The SFC’s 2025-2026 strategic priorities, published in its Annual Report 2024/25, include a dedicated workstream on “sponsor conduct and internal controls,” with a target of 25 on-site inspections per year — up from 18 in 2023-2024. A CRSA programme that meets the regulator’s expectations must be dynamic, data-driven, and board-visible. The following five takeaways provide a concrete starting point for any licensed sponsor:

  1. Implement a 5×5 risk matrix calibrated against SFC enforcement data, with mandatory quarterly updates that reflect new disciplinary actions and thematic review findings.
  2. Set a minimum control-testing sample of 30% of completed mandates, with 100% sampling for PRC VIE deals, and require independent compliance sign-off before each prospectus is filed under Listing Rules Chapter 9.

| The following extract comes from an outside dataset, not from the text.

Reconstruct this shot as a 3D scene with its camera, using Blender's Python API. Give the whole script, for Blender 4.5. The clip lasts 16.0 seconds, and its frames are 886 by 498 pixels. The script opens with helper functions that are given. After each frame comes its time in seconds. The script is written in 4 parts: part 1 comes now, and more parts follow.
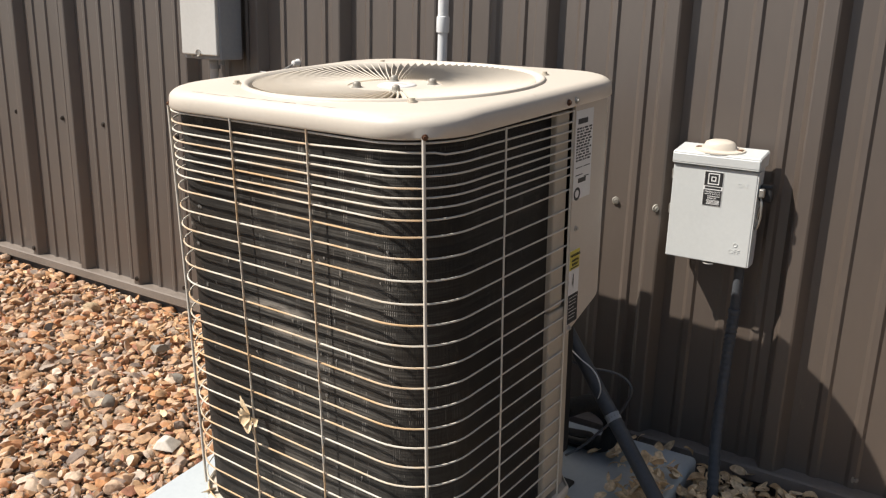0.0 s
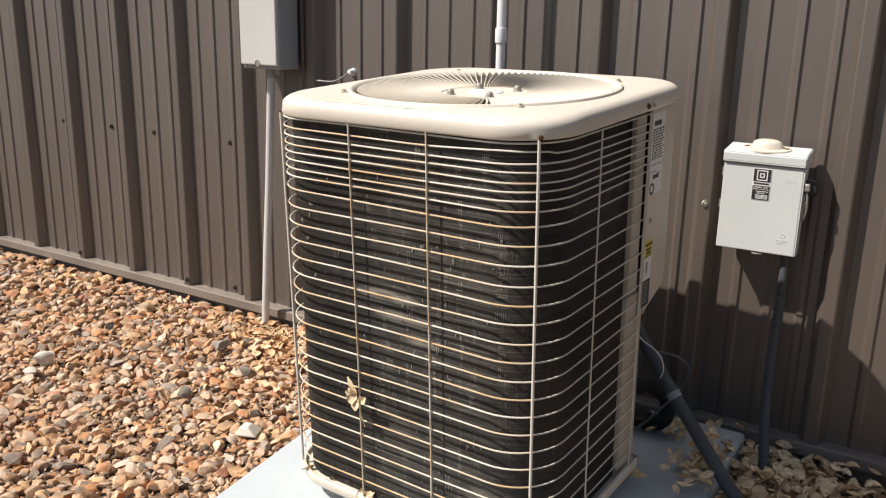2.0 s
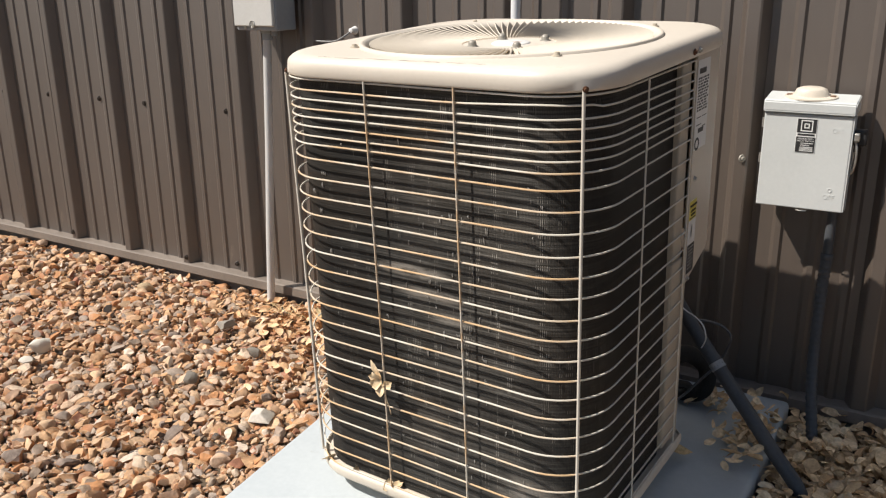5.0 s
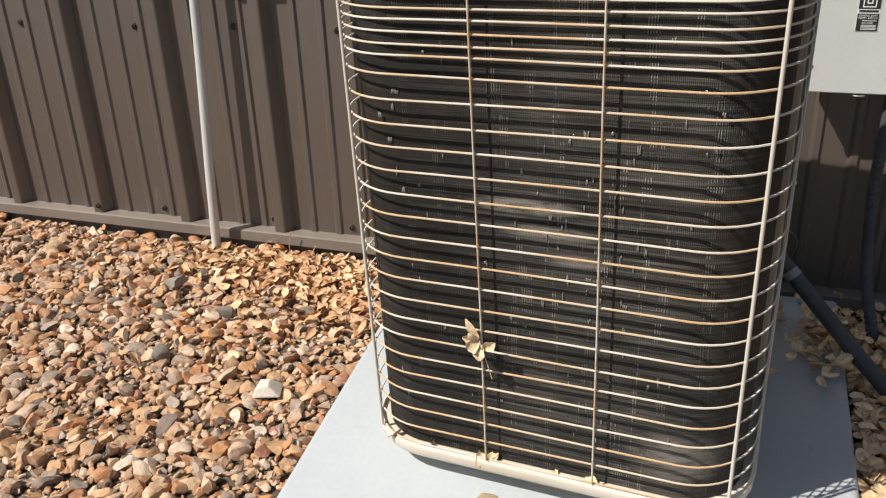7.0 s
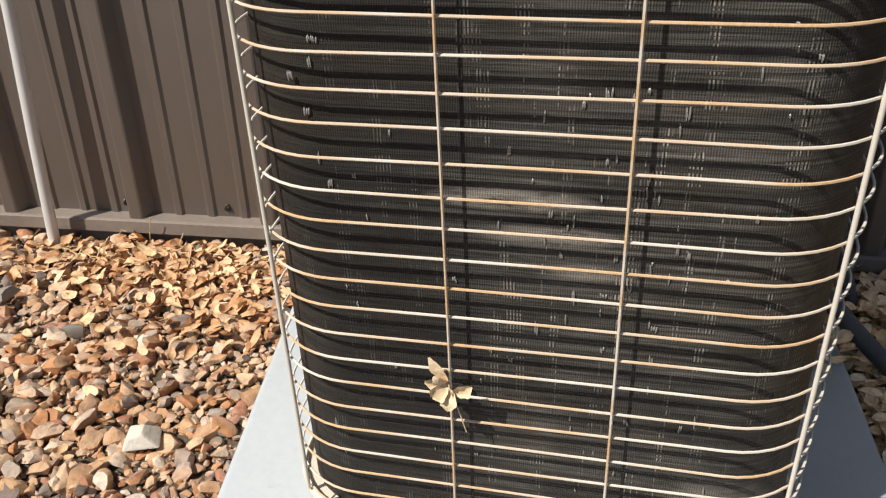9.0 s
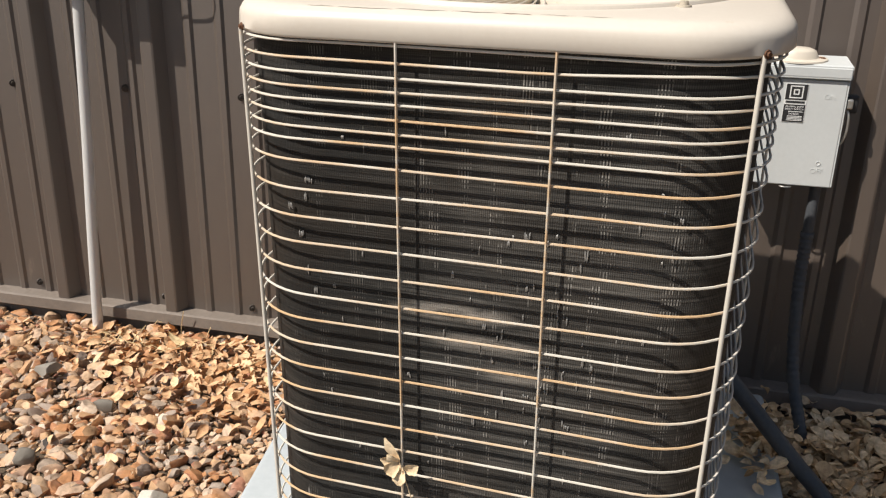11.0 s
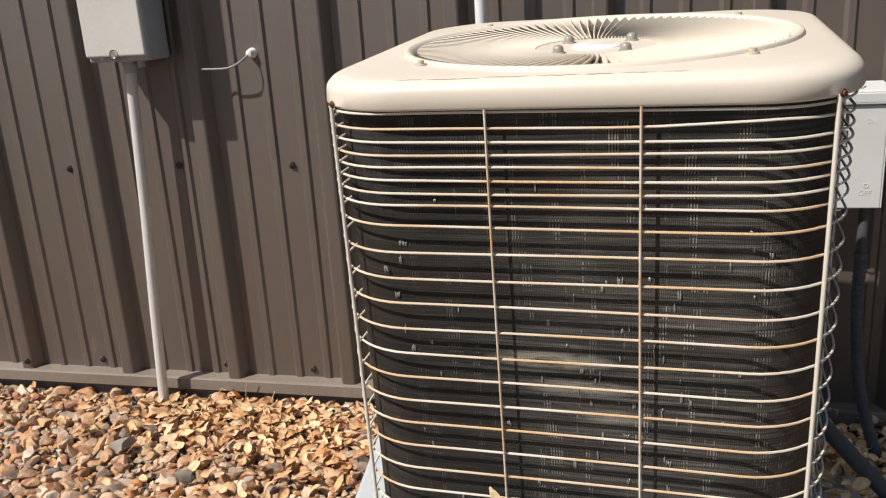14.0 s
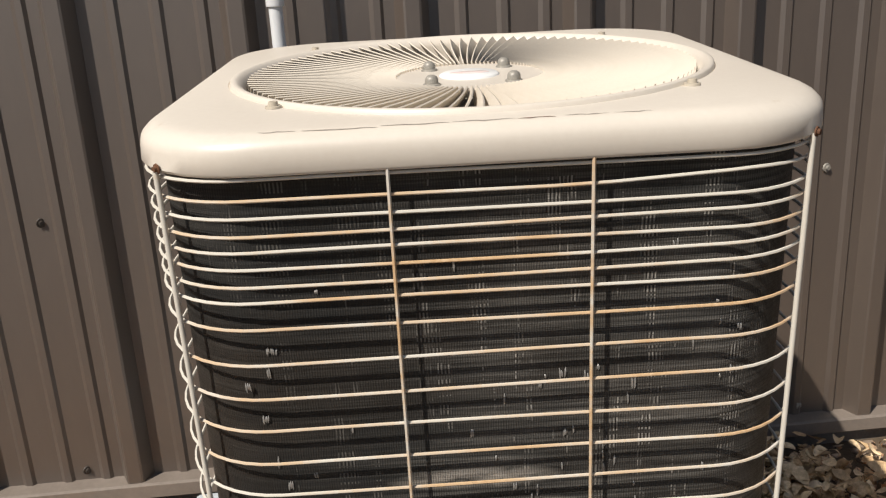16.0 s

  3. Establish a 5-business-day board escalation trigger for any risk rating above 4 on probability or impact, with a written remediation plan due to the SFC within 30 days.
  4. Conduct a rolling 12-month thematic trend analysis every quarter, and commission an external audit if any risk category’s aggregate score exceeds 3.0.
  5. Ensure the compliance function has independent reporting lines to the board or audit committee, with no dual-reporting to the corporate finance head, to satisfy the SFC’s governance expectations under the 2022 Circular.